## What is required
Reproduce exactly the lines from the one containing "curve.update()" down to the one containing "scene.view_settings.keyframe_insert(path, frame=frame(t))", including both of those lines, and nothing else.
************
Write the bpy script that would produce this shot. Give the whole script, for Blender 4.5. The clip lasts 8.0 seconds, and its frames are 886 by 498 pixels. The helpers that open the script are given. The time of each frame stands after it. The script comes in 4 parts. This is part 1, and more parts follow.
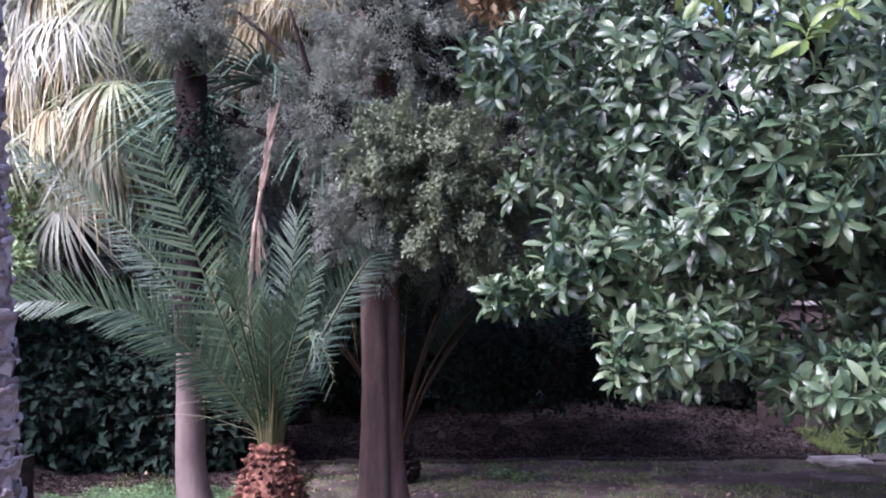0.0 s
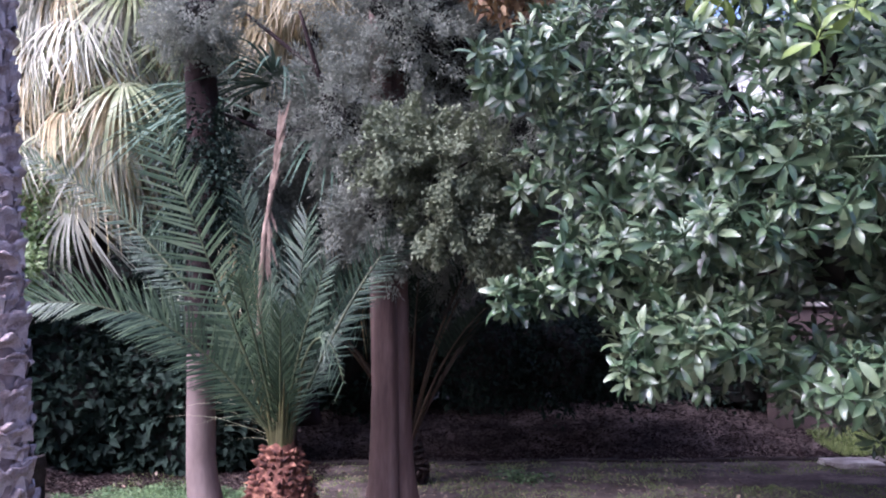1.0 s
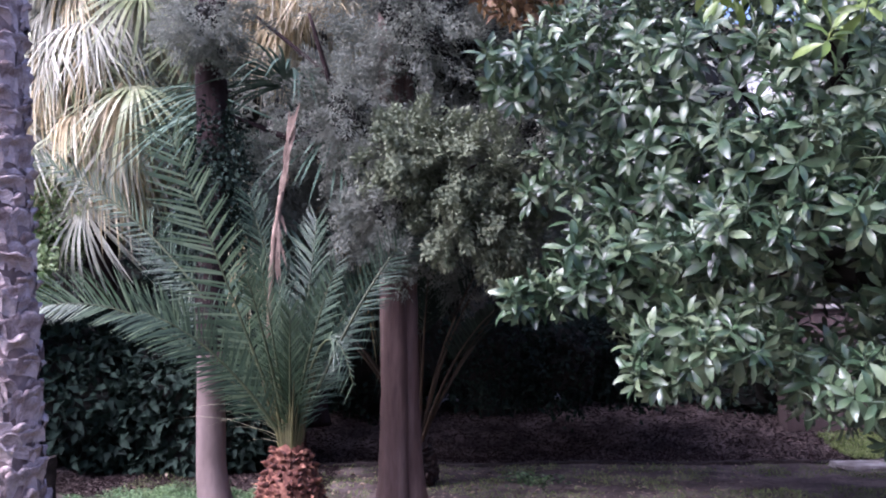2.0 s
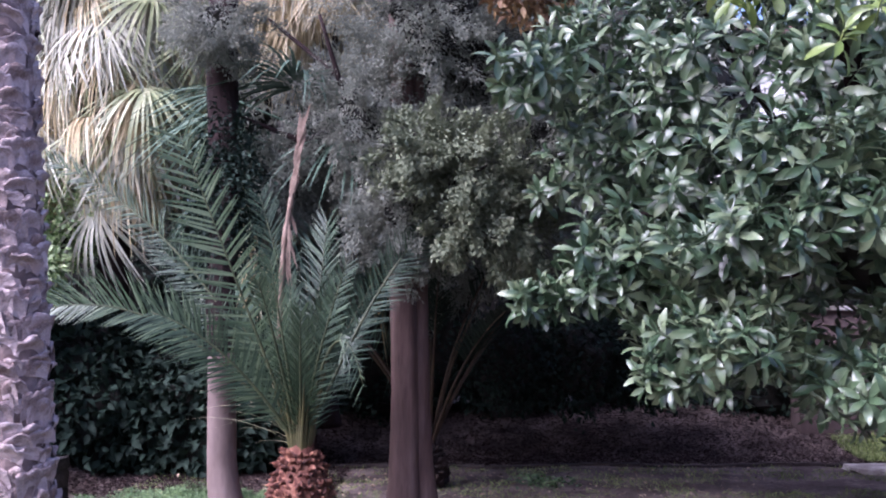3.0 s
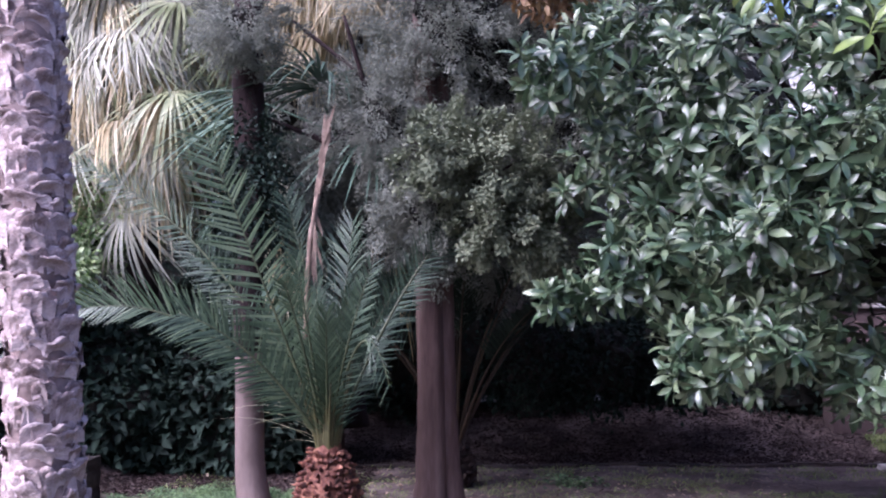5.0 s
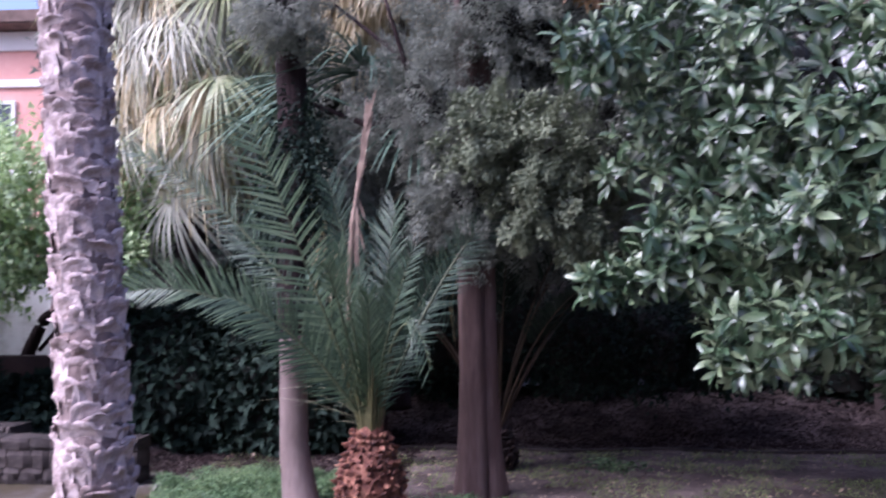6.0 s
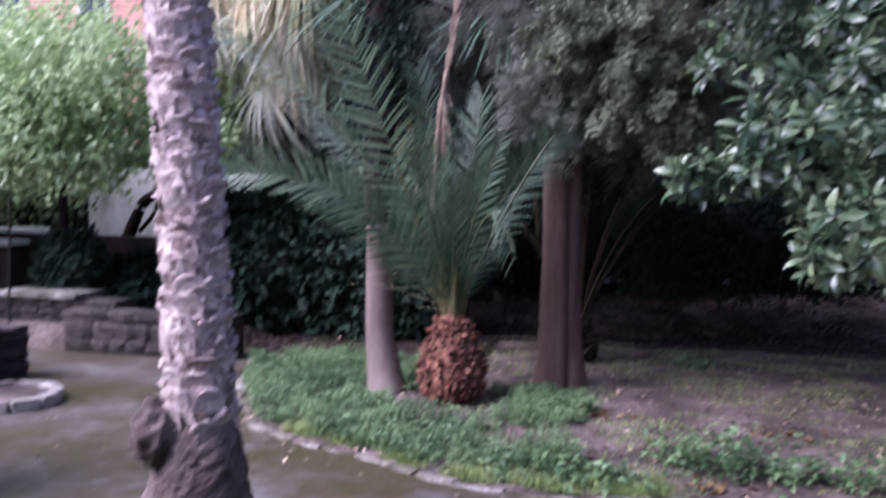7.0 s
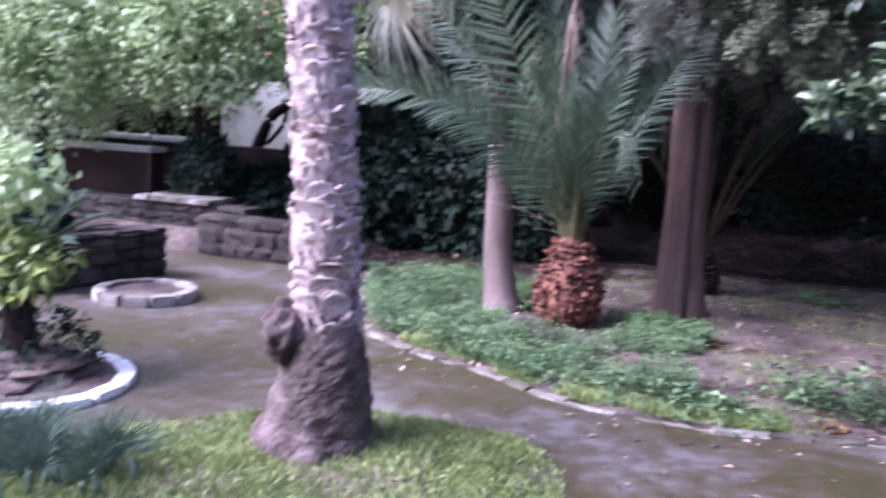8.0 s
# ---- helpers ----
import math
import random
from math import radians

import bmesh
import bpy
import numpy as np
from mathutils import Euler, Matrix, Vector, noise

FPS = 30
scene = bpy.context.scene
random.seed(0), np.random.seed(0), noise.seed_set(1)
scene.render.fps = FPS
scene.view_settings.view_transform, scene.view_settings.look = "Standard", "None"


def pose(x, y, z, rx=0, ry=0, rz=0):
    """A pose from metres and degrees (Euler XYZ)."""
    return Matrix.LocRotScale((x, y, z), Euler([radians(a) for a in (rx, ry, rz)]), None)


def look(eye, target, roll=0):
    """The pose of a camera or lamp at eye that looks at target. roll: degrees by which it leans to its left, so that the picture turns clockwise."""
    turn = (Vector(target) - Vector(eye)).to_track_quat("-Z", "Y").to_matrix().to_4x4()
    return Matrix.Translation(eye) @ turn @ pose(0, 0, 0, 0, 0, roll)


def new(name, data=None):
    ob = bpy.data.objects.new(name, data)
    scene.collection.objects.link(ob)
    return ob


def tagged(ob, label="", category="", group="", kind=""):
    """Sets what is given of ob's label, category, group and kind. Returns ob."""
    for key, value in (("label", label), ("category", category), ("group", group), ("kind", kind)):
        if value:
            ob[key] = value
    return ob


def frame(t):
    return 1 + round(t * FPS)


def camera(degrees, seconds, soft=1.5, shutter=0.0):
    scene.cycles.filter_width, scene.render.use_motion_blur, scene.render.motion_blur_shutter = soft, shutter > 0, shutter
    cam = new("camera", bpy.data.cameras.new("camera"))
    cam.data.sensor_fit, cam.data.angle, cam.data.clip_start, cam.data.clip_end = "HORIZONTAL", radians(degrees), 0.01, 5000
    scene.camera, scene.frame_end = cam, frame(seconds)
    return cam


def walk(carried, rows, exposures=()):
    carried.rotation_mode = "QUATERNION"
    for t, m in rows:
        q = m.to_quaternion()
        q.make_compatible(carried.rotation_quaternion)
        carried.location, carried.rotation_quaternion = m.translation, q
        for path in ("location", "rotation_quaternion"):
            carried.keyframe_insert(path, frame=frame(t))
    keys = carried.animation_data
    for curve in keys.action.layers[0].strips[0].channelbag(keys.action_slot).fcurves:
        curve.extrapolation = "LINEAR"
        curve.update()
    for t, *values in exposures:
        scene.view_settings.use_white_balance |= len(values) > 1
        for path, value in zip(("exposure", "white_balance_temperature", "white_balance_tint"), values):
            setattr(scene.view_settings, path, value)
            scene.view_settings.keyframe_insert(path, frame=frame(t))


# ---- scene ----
cam = camera(55.0, 8.0, soft=2.0, shutter=1.0)
PATH = [
    (0.0, -0.003, -0.005, 1.698, 94.654, 0.188, -2.321),
    (0.5, -0.005, -0.006, 1.701, 94.656, 0.181, -2.042),
    (1.0, -0.013, -0.011, 1.702, 94.712, 0.165, -1.761),
    (1.5, -0.020, -0.014, 1.696, 94.813, 0.153, -1.500),
    (3.0, -0.005, -0.005, 1.701, 94.934, 0.051, -0.379),
    (3.5, 0.000, 0.000, 1.700, 94.999, 0.000, 0.000),
    (4.0, 0.005, 0.004, 1.703, 94.997, 0.039, 0.394),
    (4.5, 0.004, 0.004, 1.702, 94.965, 0.162, 0.773),
    (6.0, 0.033, 0.000, 1.699, 93.825, 0.120, 4.445),
    (6.5, 0.018, -0.004, 1.677, 90.843, -0.420, 6.879),
    (7.0, 0.009, -0.030, 1.653, 86.803, -1.445, 9.929),
    (7.5, -0.011, -0.029, 1.629, 83.299, -2.487, 13.302),
    (8.0, -0.034, -0.045, 1.611, 81.385, -3.336, 17.849),
]
walk(cam, [(t, pose(x, y, z, a, b, c)) for t, x, y, z, a, b, c in PATH],
     exposures=[(0.0, 1.75, 5410, 31), (3.5, 1.6, 5410, 34.5), (4.5, 1.56, 5390, 35), (6.5, 1.34, 5330, 32), (7.5, 1.3, 5260, 31), (7.8, 1.7, 5220, 33), (8.0, 1.85, 5200, 35)])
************
## Answer to this exercise
        curve.update()
    for t, *values in exposures:
        scene.view_settings.use_white_balance |= len(values) > 1
        for path, value in zip(("exposure", "white_balance_temperature", "white_balance_tint"), values):
            setattr(scene.view_settings, path, value)
            scene.view_settings.keyframe_insert(path, frame=frame(t))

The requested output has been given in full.